Maíria Cahill, a member of a respected Republican family from Belfast and a former youth activist with Sinn Féin, has recently sought vindication for what she regards as unfair treatment at the hands of the (Provisional) Irish Republican Army – and Sinn Féin – during the late 1990s and early 2000s. She has convincingly argued that her complaints of a series of sexual assaults at the hands of prominent member of the (P)IRA in 1997-98 were subject to an inadequate military investigation followed by an internal cover-up. I have already made clear my own belief in her claims, even when one takes into account the distorted spinning of Ireland’s generally anti-republican newspapers, both nationally and regionally. Yes, there is some confusion in the sequence of events, as well contradictory statements, but the explanations offered by Sinn Féin and Gerry Adams in relation to the matter are so far unconvincing (and the hysterical reaction of some SF supporters is simply counter-productive). As the leader of arguably the largest political party on our island nation we need a fuller – and more reasoned – answer to the allegations made in recent days than has so far been issued.

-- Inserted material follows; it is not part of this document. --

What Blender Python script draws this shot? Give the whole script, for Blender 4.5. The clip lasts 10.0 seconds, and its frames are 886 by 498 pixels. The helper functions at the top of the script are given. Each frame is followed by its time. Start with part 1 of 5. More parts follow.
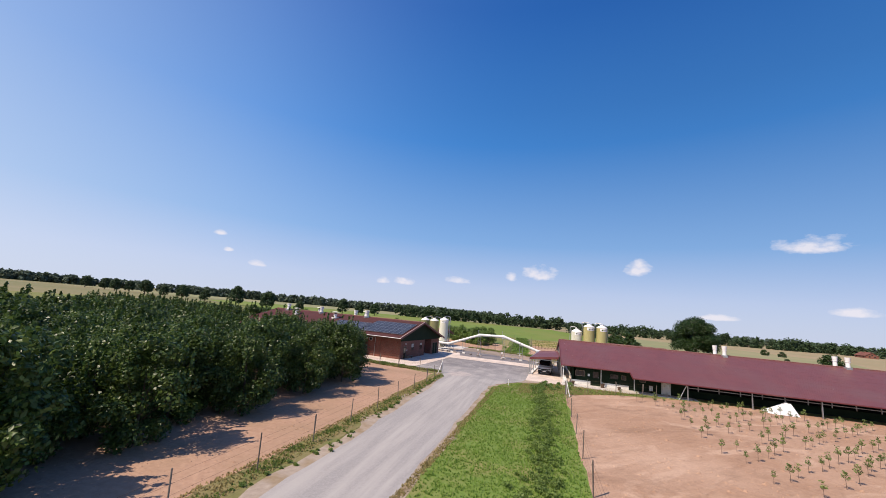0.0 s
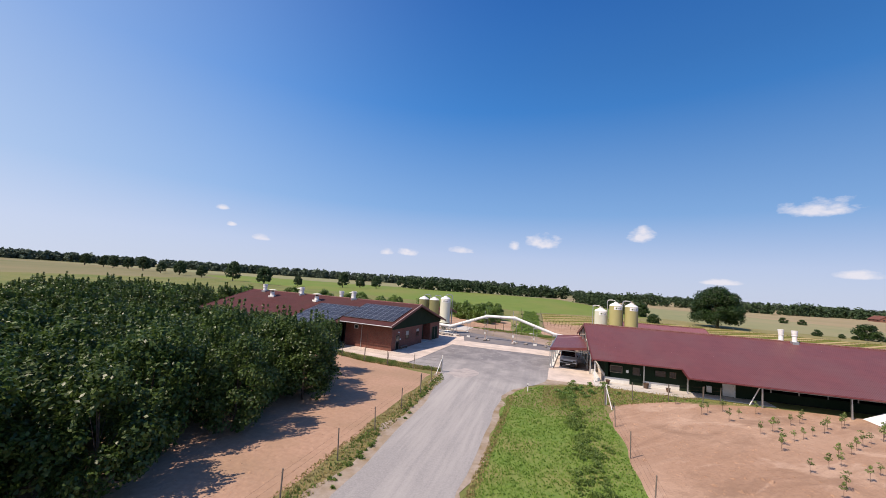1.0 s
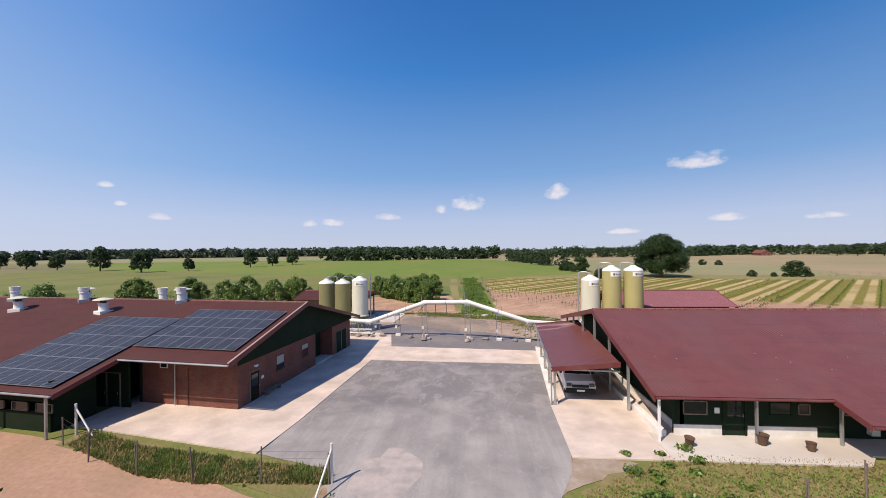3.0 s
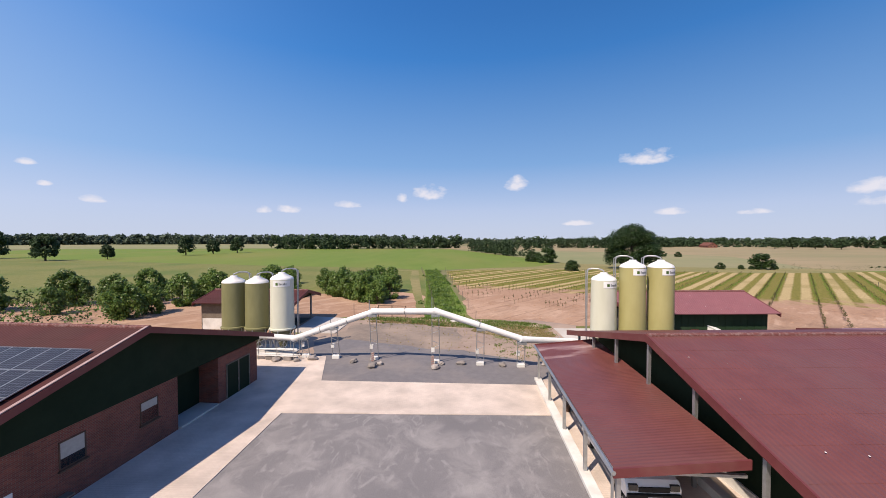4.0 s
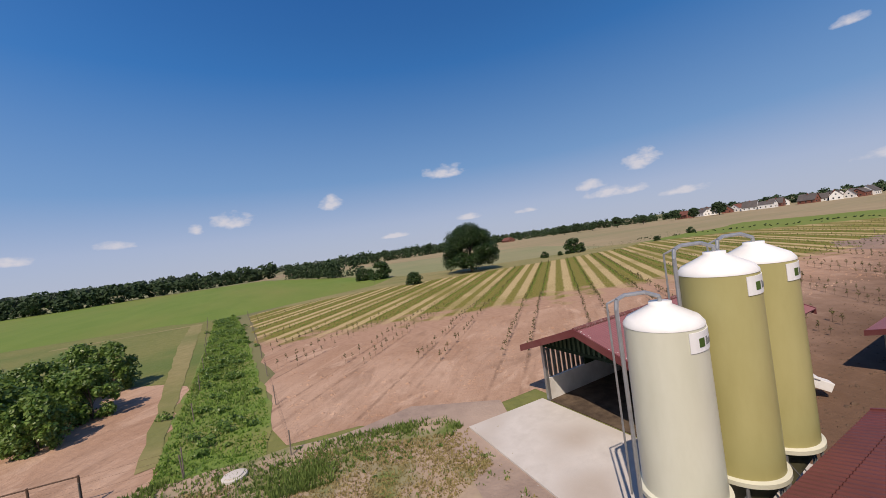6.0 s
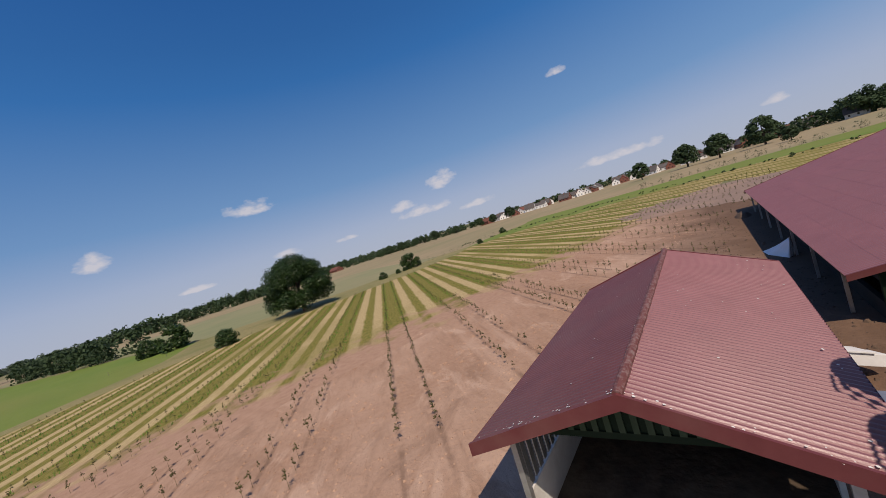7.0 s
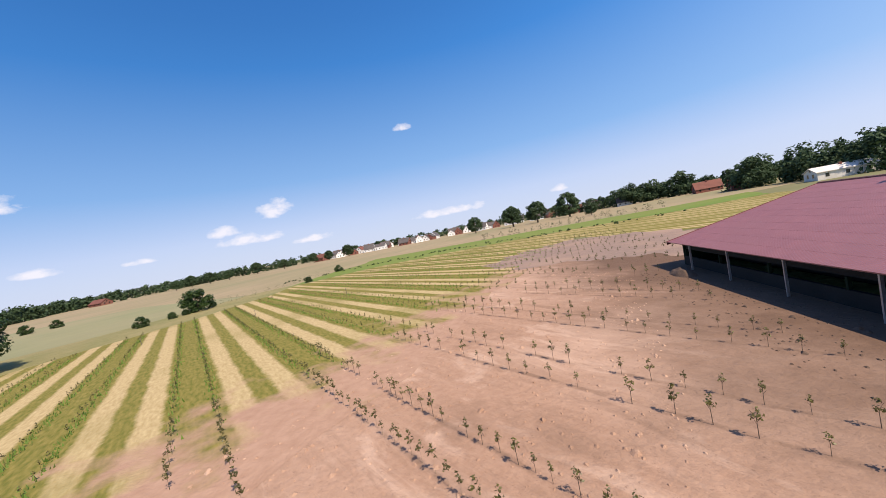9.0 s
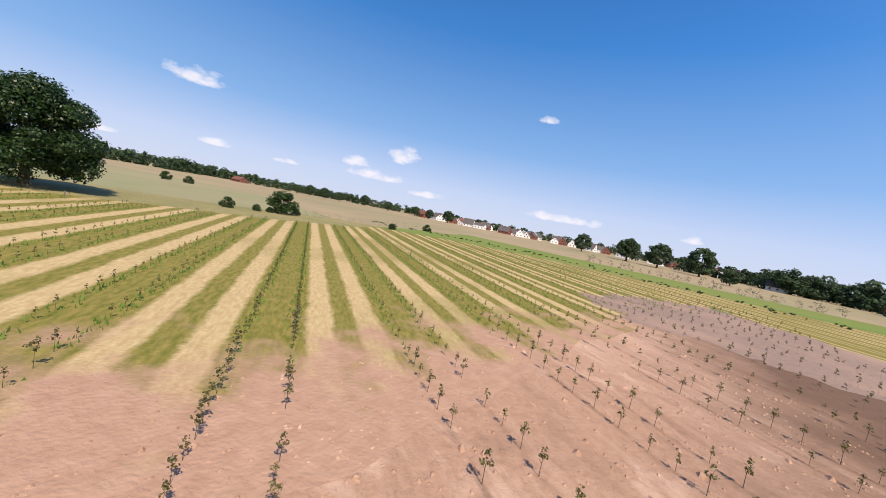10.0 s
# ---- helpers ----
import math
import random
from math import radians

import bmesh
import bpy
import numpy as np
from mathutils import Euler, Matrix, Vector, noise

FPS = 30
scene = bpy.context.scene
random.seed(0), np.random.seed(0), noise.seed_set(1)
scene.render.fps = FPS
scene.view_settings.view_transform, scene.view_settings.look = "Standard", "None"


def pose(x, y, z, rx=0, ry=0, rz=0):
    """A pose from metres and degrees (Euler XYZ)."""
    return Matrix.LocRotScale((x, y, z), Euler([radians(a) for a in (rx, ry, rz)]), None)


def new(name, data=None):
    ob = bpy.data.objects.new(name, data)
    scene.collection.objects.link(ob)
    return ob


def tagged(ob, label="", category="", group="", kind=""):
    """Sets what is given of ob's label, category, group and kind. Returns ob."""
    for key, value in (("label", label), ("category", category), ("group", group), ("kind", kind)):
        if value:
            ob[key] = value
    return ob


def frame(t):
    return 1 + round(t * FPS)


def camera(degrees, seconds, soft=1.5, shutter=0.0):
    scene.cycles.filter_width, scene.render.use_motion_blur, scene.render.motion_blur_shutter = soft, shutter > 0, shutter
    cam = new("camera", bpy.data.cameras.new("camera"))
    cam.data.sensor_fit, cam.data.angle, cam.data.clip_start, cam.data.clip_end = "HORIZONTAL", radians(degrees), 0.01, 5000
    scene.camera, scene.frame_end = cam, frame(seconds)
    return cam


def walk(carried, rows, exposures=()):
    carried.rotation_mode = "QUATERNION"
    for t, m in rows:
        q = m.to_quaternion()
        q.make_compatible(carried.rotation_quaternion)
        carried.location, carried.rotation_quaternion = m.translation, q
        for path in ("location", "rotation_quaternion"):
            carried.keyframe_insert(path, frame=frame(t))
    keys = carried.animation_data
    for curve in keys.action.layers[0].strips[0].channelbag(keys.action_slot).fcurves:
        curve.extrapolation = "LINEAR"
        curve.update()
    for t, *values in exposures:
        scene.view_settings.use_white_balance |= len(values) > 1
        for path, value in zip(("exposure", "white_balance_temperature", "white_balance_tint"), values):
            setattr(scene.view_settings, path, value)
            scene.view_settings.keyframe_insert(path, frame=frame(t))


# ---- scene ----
# World: x along the barns' ridges, y up the farm road, metres.
cam = camera(99.4, 10.0, soft=0.85)
ROWS = [
    (0.0, 0.76, 9.29, 7.97, 14.62, 9.60, -4.94),
    (0.5, -0.63, 14.92, 8.65, 11.06, 8.68, -1.38),
    (1.0, -1.69, 20.51, 9.56, 15.22, 5.03, -3.87),
    (1.5, -2.79, 26.25, 10.11, 16.21, 2.29, -5.12),
    (2.0, -4.05, 32.07, 10.20, 11.55, 1.22, -2.71),
    (2.5, -4.97, 38.08, 10.16, 7.32, 0.99, -0.00),
    (4.0, -6.59, 57.22, 9.89, -1.38, -1.56, 0.01),
    (4.5, -6.24, 63.45, 9.64, -6.69, 0.37, 1.24),
    (5.0, -5.38, 69.63, 9.61, -13.17, 0.66, 3.39),
    (5.5, -4.10, 75.31, 9.58, -17.96, -0.09, 4.26),
    (7.0, 3.17, 91.57, 8.86, -54.99, -2.76, 17.35),
    (7.5, 7.68, 95.48, 8.31, -63.53, -2.76, 17.91),
    (8.0, 12.85, 98.71, 7.99, -70.64, -2.20, 16.85),
    (8.5, 18.29, 100.99, 7.73, -75.48, -1.96, 14.08),
    (9.0, 24.30, 102.58, 7.47, -80.08, -2.72, 10.91),
    (9.5, 30.29, 103.50, 7.09, -75.54, -1.95, 1.43),
    (10.0, 36.19, 104.56, 6.78, -64.30, -5.08, -11.11),
]
walk(cam, [(t, pose(x, y, z, 90 + pitch, roll, yaw)) for t, x, y, z, yaw, pitch, roll in ROWS], exposures=[(0.0, 0.19), (1.0, 0.17), (2.0, 0.09), (3.0, 0.12), (4.5, 0.18), (5.5, -0.04), (6.9, -0.35), (7.5, 0.06), (8.2, 0.32), (9.0, 0.37), (10.0, 0.36)])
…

However the images throughout the print and electronic media of Maíria Cahill standing outside the Oireachtas with Fianna Fáil leader Michaél Martin leaves one more than a little uneasy. FF, along with its establishment colleagues in Fine Gael and Labour, ignored the systemic abuse and maltreatment of thousands of Irish citizens in institutions funded or authorised by the state for much of the 20th century. Men, women and children; the young, the old, the ill and the disabled: all were abandoned to fates that still make headlines as each new historical revelation shocks the country. Those parties have yet to make adequate explanation or apology for their decades-old dereliction of duty (or connivance in criminal activities). Moreover unease turns to cynicism when one remembers Michaél Martin’s avowed aim of using any and all opportunities to attack Sinn Féin now that the latter threatens the fanciful restoration of Fianna Fáil’s electoral hegemony at the ballot box. The lameduck FF leader has spent more time criticising SF north and south on a range of issues than he has fighting for the rights and equalities of Irish citizens living in the north-east of our nation.

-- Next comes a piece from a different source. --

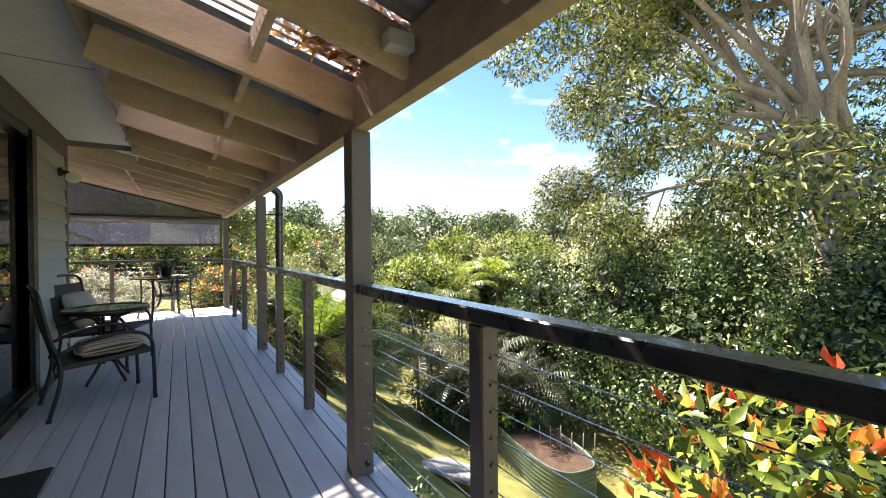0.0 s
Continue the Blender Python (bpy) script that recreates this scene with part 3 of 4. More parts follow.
def bistro_table(at):
    """Small round glass table on a slatted column base."""
    tb = tagged(empty("bistro_table", at), "small round glass patio table with slatted black base", "table")
    bm = bmesh.new()
    lathe(bm, [(0.385, 0.688), (0.385, 0.696)], 48)
    part("glass_top", bm, M["tableglass"], tb, smooth=False)
    bm = bmesh.new()
    lathe(bm, [(0.380, 0.668), (0.415, 0.664), (0.425, 0.675), (0.422, 0.700), (0.410, 0.706), (0.386, 0.700), (0.384, 0.690)], 48)
    bm.faces.ensure_lookup_table()
    bmesh.ops.delete(bm, geom=[f for f in bm.faces if len(f.verts) > 4], context="FACES")
    part("rim", bm, M["black"], tb, smooth=True)
    for k in range(4):
        a = radians(45 + 90 * k)
        c, s = math.cos(a), math.sin(a)
        frame_tube("leg", [(0.33 * c, 0.33 * s, 0.66), (0.14 * c, 0.14 * s, 0.60), (0.085 * c, 0.085 * s, 0.42), (0.10 * c, 0.10 * s, 0.2), (0.26 * c, 0.26 * s, 0.012)], 0.016, tb)
    for z in (0.22, 0.40, 0.55):
        bm = bmesh.new()
        lathe(bm, [(0.085, z - 0.02), (0.10, z - 0.02), (0.10, z + 0.02), (0.085, z + 0.02)], 20)
        part("collar", bm, M["black"], tb)
    for k in range(6):
        a = radians(60 * k + 10)
        bm = bmesh.new()
        bar(bm, (0.09 * math.cos(a), 0.09 * math.sin(a), 0.18), (0.09 * math.cos(a), 0.09 * math.sin(a), 0.62), 0.03, 0.008, (math.cos(a), math.sin(a), 0))
        part("slat", bm, M["black"], tb)
    return tb


bistro = bistro_table((0.26, 5.21, 0.0))
bistro.scale = (0.82, 0.82, 1.06)


def strap(bm, pts, w, h, side):
    """A flat bar bent along points; side is the way its width lies."""
    side = Vector(side).normalized()
    rows = []
    for i, p in enumerate(pts):
        d = (Vector(pts[min(i + 1, len(pts) - 1)]) - Vector(pts[max(i - 1, 0)])).normalized()
        n = d.cross(side).normalized()
        rows.append([bm.verts.new(Vector(p) + side * a * w / 2 + n * b * h / 2) for a, b in ((-1, -0.6), (-0.8, -1), (0.8, -1), (1, -0.6), (1, 0.6), (0.8, 1), (-0.8, 1), (-1, 0.6))])
    for a, b in zip(rows, rows[1:]):
        for j in range(8):
            bm.faces.new((a[j], a[(j + 1) % 8], b[(j + 1) % 8], b[j]))
    bm.faces.new(rows[0][::-1])
    bm.faces.new(rows[-1])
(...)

While significant elements of this country’s political and media establishments, the Irish continuity state, exploit this latest scandal within the (Provisional) Republican movement it is worth noting that those very same elements would otherwise deny that Maíria Cahill, or the community she comes from, are Irish people or citizens of this Republic at all. Some of the journalists and writers most prominent online in championing her cause are the very same ones who in recent months and years would have refused to recognise Ms. Cahill as Irish. Instead they would have described her as “British”. And when the outrage has died, and the story has faded from public consciousness, no doubt they will go back to doing so again.
My enemy’s enemy is not always my friend.